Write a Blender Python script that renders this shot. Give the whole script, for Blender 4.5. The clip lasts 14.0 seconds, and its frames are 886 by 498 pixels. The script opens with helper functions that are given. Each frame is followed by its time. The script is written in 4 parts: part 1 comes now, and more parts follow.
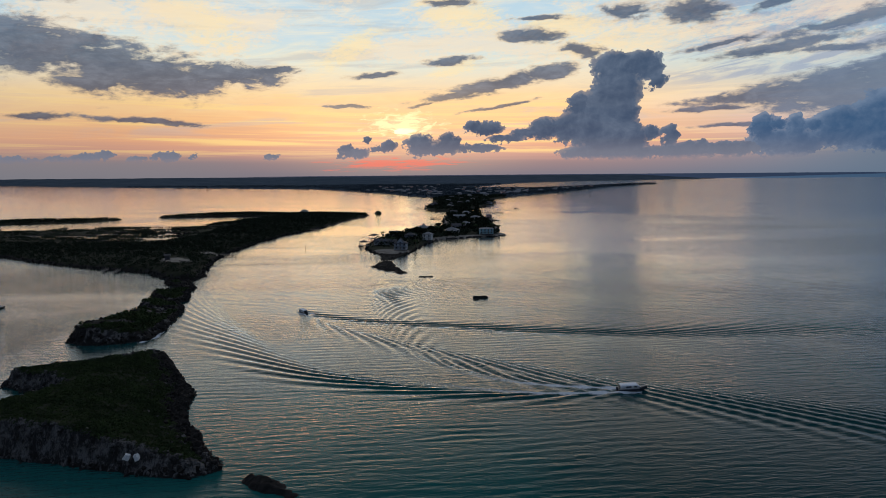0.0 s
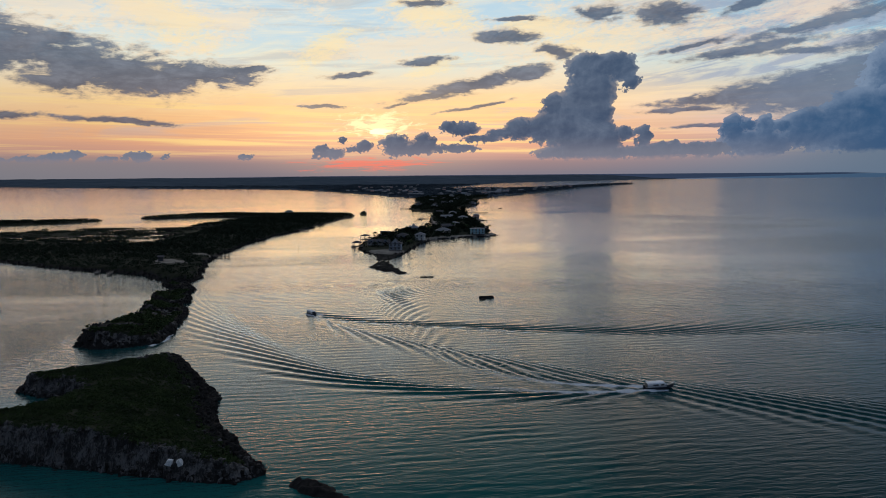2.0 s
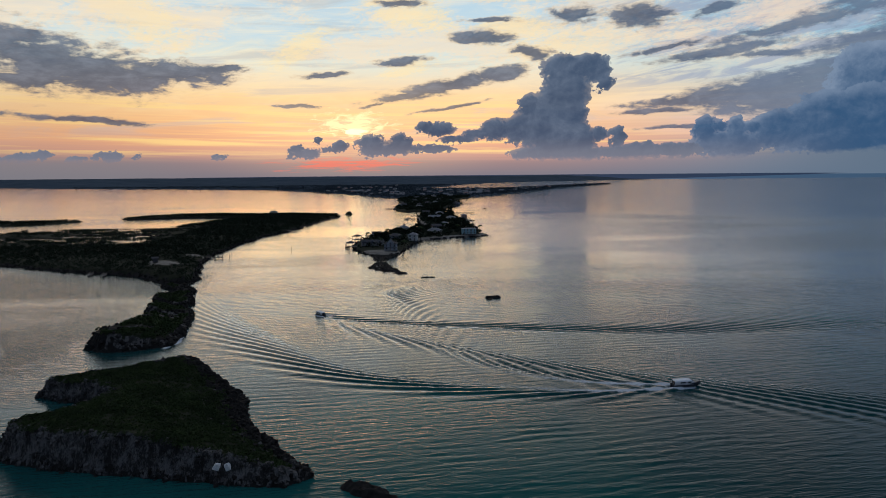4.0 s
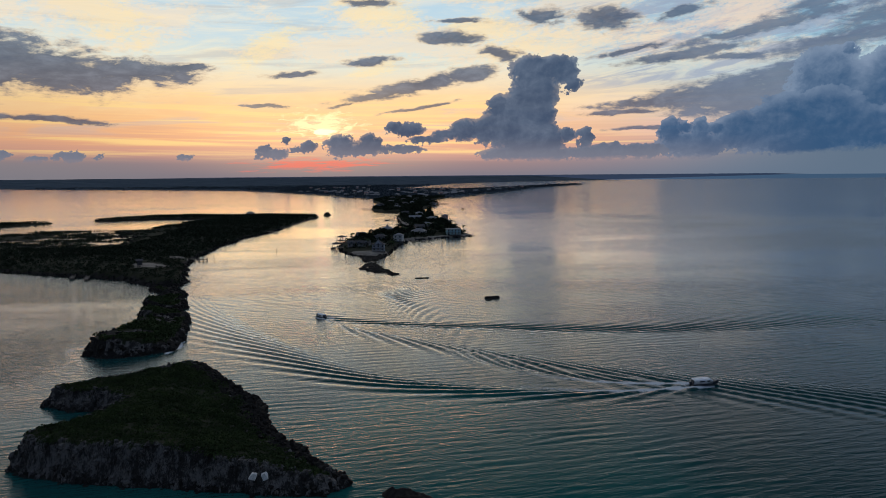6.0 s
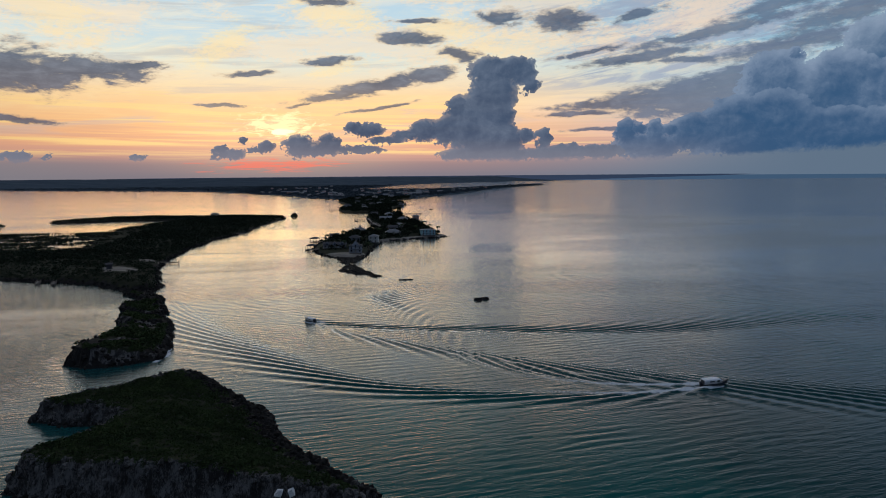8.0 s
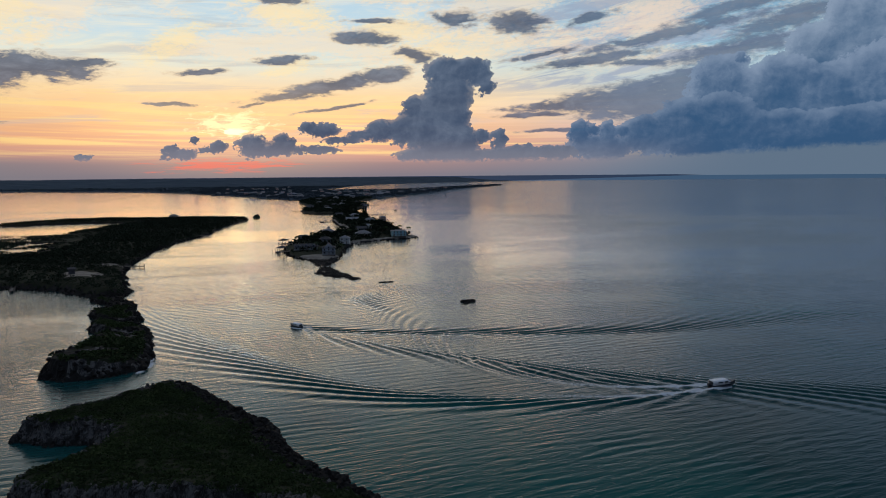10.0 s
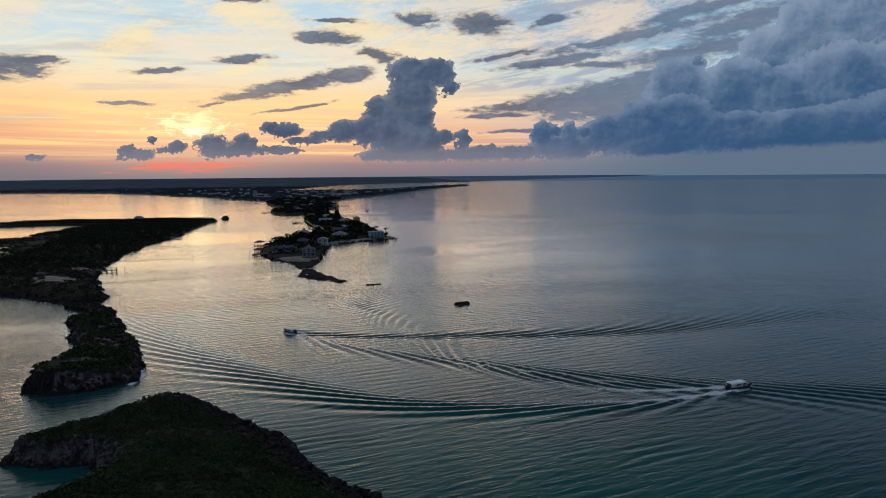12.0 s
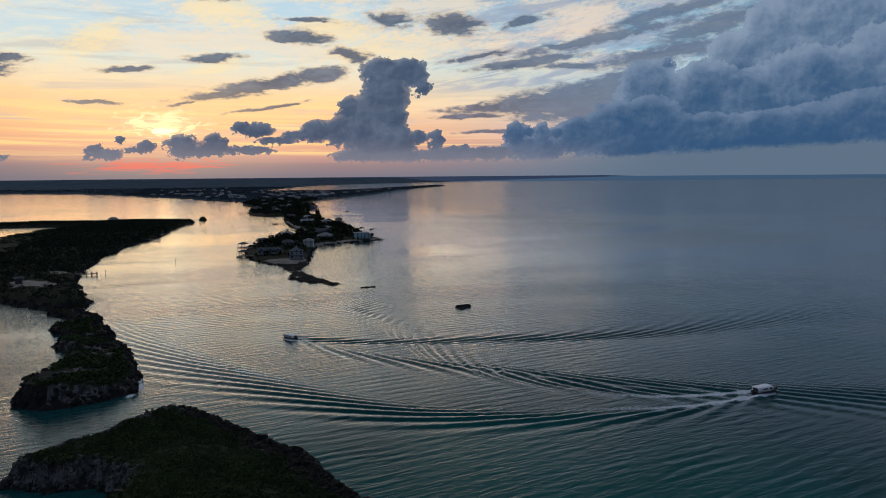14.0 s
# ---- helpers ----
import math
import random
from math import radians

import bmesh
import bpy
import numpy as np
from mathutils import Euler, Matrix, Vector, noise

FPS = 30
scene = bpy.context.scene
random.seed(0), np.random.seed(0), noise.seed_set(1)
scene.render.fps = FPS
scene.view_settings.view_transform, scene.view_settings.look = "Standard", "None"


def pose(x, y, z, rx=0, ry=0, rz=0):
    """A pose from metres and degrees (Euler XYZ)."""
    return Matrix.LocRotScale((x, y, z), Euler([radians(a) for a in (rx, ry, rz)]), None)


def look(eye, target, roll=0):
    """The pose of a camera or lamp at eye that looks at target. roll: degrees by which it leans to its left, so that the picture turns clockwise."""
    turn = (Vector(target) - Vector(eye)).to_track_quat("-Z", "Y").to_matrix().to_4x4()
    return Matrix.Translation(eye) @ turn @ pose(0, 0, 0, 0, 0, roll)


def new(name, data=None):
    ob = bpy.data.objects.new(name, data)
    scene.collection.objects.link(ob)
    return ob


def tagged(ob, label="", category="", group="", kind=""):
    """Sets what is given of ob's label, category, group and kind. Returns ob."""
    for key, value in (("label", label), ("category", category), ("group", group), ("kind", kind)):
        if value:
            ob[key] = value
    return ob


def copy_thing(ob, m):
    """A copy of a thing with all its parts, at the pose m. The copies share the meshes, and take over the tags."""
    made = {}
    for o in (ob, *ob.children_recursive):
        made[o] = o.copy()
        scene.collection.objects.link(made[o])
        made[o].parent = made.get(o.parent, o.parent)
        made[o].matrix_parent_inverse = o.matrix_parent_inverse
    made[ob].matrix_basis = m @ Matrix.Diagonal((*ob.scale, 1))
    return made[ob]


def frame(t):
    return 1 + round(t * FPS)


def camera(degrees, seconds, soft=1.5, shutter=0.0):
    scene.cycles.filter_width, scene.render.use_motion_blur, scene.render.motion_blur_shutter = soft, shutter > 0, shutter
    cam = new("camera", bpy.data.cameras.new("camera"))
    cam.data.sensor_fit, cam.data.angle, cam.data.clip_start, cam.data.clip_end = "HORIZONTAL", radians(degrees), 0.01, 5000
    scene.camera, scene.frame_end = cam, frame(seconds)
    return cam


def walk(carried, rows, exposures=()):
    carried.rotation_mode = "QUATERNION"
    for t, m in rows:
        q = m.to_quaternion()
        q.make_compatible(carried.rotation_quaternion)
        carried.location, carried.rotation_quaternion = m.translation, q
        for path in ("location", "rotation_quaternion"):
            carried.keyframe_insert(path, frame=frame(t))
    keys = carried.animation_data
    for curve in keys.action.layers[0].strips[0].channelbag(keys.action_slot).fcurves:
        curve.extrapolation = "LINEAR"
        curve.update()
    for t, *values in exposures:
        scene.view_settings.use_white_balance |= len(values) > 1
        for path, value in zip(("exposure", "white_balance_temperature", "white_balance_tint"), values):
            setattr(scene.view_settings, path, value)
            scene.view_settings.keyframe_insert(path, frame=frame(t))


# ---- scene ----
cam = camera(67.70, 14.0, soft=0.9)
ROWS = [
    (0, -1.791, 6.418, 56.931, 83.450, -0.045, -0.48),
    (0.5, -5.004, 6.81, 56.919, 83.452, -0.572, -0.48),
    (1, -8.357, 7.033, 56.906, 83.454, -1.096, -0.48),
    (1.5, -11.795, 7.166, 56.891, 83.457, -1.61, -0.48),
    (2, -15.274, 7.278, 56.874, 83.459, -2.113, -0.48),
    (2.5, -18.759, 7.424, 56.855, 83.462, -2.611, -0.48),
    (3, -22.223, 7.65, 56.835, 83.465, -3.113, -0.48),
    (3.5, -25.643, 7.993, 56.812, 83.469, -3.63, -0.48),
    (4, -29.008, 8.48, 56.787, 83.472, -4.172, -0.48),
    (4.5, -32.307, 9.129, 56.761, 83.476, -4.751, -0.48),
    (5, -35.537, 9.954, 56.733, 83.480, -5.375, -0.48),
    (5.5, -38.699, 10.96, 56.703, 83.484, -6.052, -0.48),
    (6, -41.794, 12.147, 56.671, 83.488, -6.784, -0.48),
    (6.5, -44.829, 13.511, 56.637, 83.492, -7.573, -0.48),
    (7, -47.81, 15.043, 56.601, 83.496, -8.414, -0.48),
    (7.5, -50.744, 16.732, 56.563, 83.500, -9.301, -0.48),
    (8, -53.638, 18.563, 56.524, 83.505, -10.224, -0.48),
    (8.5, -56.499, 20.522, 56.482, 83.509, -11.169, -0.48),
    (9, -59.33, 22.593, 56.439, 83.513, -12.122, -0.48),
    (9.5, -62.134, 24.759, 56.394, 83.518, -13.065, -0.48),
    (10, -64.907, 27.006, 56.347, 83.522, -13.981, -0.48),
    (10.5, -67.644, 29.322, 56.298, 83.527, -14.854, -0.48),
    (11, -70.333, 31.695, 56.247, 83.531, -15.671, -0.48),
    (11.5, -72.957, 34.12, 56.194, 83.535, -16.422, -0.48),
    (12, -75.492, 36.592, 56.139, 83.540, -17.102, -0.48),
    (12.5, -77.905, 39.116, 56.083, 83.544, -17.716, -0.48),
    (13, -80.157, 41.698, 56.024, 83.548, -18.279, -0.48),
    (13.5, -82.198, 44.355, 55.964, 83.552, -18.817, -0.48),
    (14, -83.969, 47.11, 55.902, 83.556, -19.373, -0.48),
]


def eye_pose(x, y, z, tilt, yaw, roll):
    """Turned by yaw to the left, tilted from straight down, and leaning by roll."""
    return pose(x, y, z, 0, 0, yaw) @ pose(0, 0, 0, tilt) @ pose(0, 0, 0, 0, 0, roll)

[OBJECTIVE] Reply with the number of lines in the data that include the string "exposures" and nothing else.

[EXPECTED ANSWER] 2